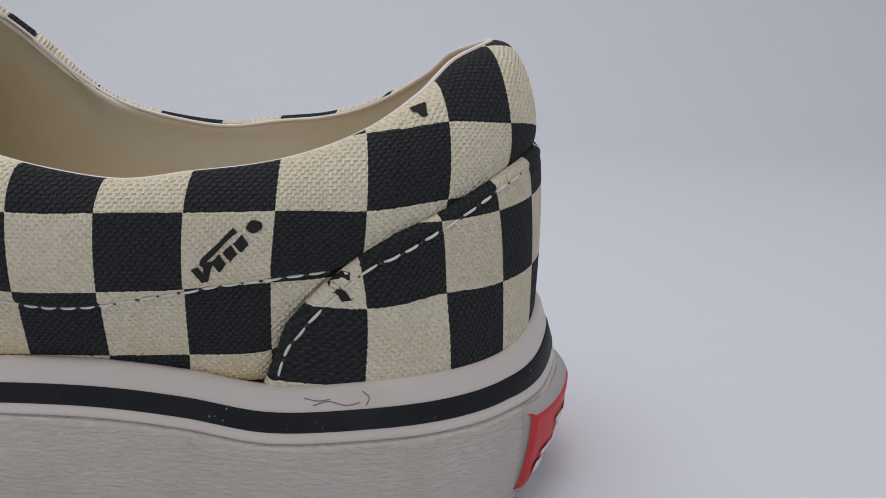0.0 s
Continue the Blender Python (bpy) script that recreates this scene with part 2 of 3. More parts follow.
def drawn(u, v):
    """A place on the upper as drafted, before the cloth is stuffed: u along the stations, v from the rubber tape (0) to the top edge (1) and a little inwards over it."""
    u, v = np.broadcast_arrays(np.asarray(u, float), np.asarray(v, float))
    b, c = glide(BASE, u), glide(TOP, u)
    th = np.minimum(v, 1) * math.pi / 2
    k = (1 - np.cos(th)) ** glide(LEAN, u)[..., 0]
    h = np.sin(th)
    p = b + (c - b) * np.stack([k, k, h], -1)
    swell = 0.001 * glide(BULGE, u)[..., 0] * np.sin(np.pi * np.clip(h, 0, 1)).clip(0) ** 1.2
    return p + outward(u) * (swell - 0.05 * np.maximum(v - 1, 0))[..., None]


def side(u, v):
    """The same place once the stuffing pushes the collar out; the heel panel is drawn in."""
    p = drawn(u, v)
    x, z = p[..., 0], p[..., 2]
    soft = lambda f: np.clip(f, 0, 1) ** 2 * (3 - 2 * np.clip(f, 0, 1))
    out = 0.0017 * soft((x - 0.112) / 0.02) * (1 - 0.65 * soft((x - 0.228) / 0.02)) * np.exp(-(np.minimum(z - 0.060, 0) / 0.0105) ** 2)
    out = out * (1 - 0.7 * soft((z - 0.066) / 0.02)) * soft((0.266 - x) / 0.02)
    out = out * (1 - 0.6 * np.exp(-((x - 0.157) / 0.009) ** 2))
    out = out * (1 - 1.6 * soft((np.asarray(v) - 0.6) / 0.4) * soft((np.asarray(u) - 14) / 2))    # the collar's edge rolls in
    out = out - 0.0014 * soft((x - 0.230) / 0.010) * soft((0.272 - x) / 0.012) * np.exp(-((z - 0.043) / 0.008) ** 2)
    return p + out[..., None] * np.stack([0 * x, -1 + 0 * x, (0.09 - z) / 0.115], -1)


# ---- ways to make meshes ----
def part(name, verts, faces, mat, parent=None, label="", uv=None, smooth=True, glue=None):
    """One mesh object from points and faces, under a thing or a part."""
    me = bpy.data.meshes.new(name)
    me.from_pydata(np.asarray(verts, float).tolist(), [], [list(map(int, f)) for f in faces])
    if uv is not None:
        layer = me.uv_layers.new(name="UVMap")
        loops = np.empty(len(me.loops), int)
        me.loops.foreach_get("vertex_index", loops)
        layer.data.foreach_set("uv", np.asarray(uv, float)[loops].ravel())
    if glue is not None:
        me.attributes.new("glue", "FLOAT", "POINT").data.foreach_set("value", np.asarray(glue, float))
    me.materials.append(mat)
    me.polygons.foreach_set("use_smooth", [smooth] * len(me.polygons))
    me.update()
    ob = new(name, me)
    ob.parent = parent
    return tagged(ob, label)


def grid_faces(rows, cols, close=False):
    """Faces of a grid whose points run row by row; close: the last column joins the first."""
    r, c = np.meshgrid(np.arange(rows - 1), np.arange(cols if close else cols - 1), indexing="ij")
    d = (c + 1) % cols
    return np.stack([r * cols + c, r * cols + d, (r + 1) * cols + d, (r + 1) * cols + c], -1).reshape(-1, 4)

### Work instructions
Output exactly one stretch of the listing: from the line containing "Continue the Blender" through the line containing "return p + outward(u)", both end lines included.

### Exercise response
Continue the Blender Python (bpy) script that recreates this scene with part 2 of 3. More parts follow.
def drawn(u, v):
    """A place on the upper as drafted, before the cloth is stuffed: u along the stations, v from the rubber tape (0) to the top edge (1) and a little inwards over it."""
    u, v = np.broadcast_arrays(np.asarray(u, float), np.asarray(v, float))
    b, c = glide(BASE, u), glide(TOP, u)
    th = np.minimum(v, 1) * math.pi / 2
    k = (1 - np.cos(th)) ** glide(LEAN, u)[..., 0]
    h = np.sin(th)
    p = b + (c - b) * np.stack([k, k, h], -1)
    swell = 0.001 * glide(BULGE, u)[..., 0] * np.sin(np.pi * np.clip(h, 0, 1)).clip(0) ** 1.2
    return p + outward(u) * (swell - 0.05 * np.maximum(v - 1, 0))[..., None]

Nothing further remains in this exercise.